Scheib hasn't said what his future plans are. Before becoming chief chef at the White House, Scheib cooked at the Capitol Hilton in Washington and at the Boca Raton Club in Boca Raton, FL. Historian Anthony says that regardless of any bitterness between the chef and the first family, Scheib likely has a bright future ahead of him. "Former White House chefs have gone on to do great things. Look at Verdon and Mesnier," says Anthony. "Scheib has proven that he can pretty much do anything. Where else are they going to tell him he can't use a mirepoix and that he has to come up with dishes out of Coke and doughnuts?"
Coca-Cola brined Pilgrim's Pride turkey with Dunkin Donuts old-fashioned cake doughnut sweet and savory stuffing*
1 1/4 cups salt
1 quart Coca-Cola
2 bay leaves
1 medium onion, peeled and halved
1 10- to 12-pound Pilgrim's Pride Whole Butter Basted Turkey
1. Place salt and Coca-Cola in a large deep pot and whisk until salt crystals dissolve. Whisk in 4 quarts cold water. Pin bay leaves to onion halves with cloves and add them to brine. Let mixture cool to room temperature.
2. Add Pilgrim's Pride turkey, placing a large heavy pot or sealed zip-top bag filled with cold water on top to keep bird submerged in Coca-Cola. Place pot in refrigerator and marinate overnight.
Dunkin Donuts old-fashioned cake doughnut sweet and savory stuffing
6 cups Dunkin Donuts old-fashioned cake doughnuts, chopped
2 cups diced onion
1/2 cup butter
2 cups cranberries
2 teaspoons dried rosemary
1/2 tablespoon dried sage
1 cup chicken broth
Cook onion in butter or margarine over low heat until soft.
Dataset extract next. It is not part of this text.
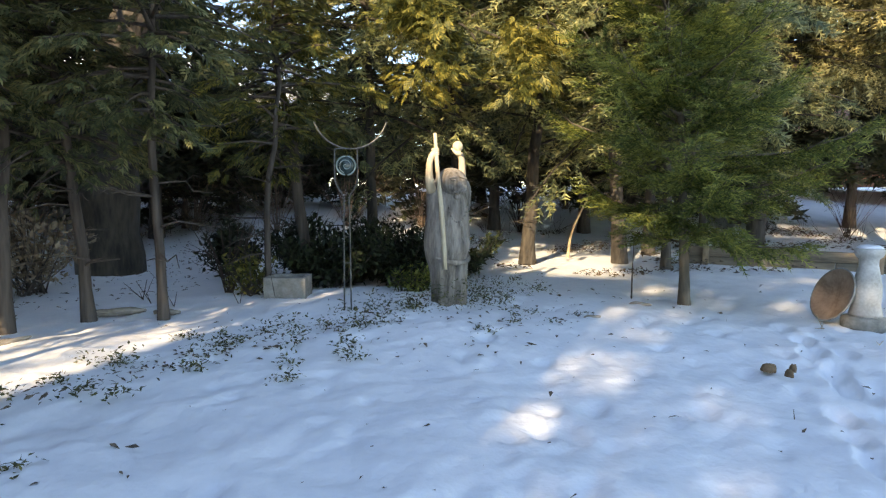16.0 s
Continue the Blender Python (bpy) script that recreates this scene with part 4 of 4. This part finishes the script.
# ---- red bicycle in the hedge ----
def build_bicycle():
    e = empty("bicycle", -1.5, 9.25, ground_z(-1.5, 9.25))
    for x in (-0.52, 0.52):
        b = np.linspace(0, 2 * math.pi, 33)
        w = put("wheel", tube_mesh("wheel", [(np.stack((x + 0.30 * np.cos(b), 0 * b, 0.3 + 0.30 * np.sin(b)), 1), [0.008] * 33)], IRON, 6), e)
        put("tyre", tube_mesh("tyre", [(np.stack((x + 0.325 * np.cos(b), 0 * b, 0.3 + 0.325 * np.sin(b)), 1), [0.012] * 33)], RUBBER, 8), w)
        for k in range(14):
            a = 2 * math.pi * k / 14
            put("spoke", tube_mesh("spoke", [(np.array(((x, 0, 0.3), (x + 0.29 * math.cos(a), 0, 0.3 + 0.29 * math.sin(a)))), [0.003, 0.003])], STEEL, 4), w)
    for n, pts in (("seat_tube", ((-0.1, 0, 0.32), (-0.3, 0, 0.72))), ("head_tube", ((0.0, 0, 0.3), (0.0, 0, 1.05))), ("down_tube", ((-0.1, 0, 0.32), (0.02, 0, 0.62))), ("top_tube", ((-0.27, 0, 0.62), (0.0, 0, 0.72))), ("stay", ((-0.52, 0, 0.3), (-0.1, 0, 0.32))), ("stay", ((-0.52, 0, 0.3), (-0.27, 0, 0.62))), ("fork", ((0.0, 0, 0.72), (0.52, 0, 0.3)))):
        put(n, tube_mesh(n, [(curve_points(pts, 5), [0.014] * 5)], RED_PAINT if n in ("head_tube", "seat_tube") else IRON, 8), e)
    part("saddle", wood_log(((-0.56, 0, 0.72), (-0.42, 0, 0.745), (-0.28, 0, 0.755), (-0.12, 0, 0.79)), (0.025, 0.042, 0.034, 0.016), 16, 14, 2, 0, 0), RED_PAINT, e)
    part("carrier", wood_log(((-0.04, 0, 0.86), (0.12, 0, 0.865), (0.28, 0, 0.88), (0.42, 0, 0.9)), (0.02, 0.032, 0.032, 0.02), 16, 14, 2, 0, 0), RED_PAINT, e)
    b = np.linspace(radians(-20), radians(250), 24)
    put("handlebar", tube_mesh("handlebar", [(np.stack((-0.06 + 0.065 * np.cos(b), 0.5 * (b - 1), 1.03 + 0.06 * np.sin(b)), 1) * np.array((1, 0.2, 1)), [0.016] * 24)], RED_PAINT, 8), e)
    part("bell", ball(0.04, (-0.12, -0.02, 1.02), (1, 1, 0.8), 12), RED_PAINT, e)
    tagged(e, "old red bicycle leaning among the cedar stems", "bicycle")


build_bicycle()


# ---- small things in the hedge ----
def build_chimes():
    e = empty("wind_chime", -5.75, 7.9, 0.9)
    rng = np.random.RandomState(4)
    part("disc", lathe(((0.09, 0.83), (0.095, 0.85), (0.09, 0.87)), 20), TAN_WOOD, e)
    for k in range(6):
        a = k * math.pi / 3
        ln = 0.5 + 0.2 * rng.rand()
        put("tube", tube_mesh("tube", [(np.array(((0.07 * math.cos(a), 0.07 * math.sin(a), 0.8), (0.07 * math.cos(a), 0.07 * math.sin(a), 0.8 - ln))), [0.02, 0.02])], TAN_WOOD, 9), e)
    put("cord", tube_mesh("cord", [(np.array(((0, 0, 0.85), (0, 0.1, 1.3), (0.05, 0.5, 2.0))), [0.005] * 3)], IRON, 4), e)
    tagged(e, "bamboo wind chime hanging in the cedar hedge", "wind chime")


build_chimes()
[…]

Add doughnuts, cranberries, rosemary and sage, chicken broth, salt and pepper to taste. Mix gently but thoroughly.
Remove Pilgrim's Pride turkey from Coca-Cola brine. Thoroughly rinse turkey under a slow stream of cool water, rubbing gently to release salt and soda residue, both inside and out. Pat skin and both interior cavities dry.
Remove neck and giblets. Begin lightly spooning doughnut stuffing into the neck cavity, then into the body cavity. After the bird has been stuffed, secure the legs to the tail. If the band of skin is not present, tie the legs securely to the tail with string. Twist the wing tips under the back of the turkey so they won't overcook.
Roast turkey, breast side down, in a preheated 325 degree F oven for 2 hours. During this time, baste legs and back twice with Coca-Cola.
*Recipe provided courtesy of White House kitchen.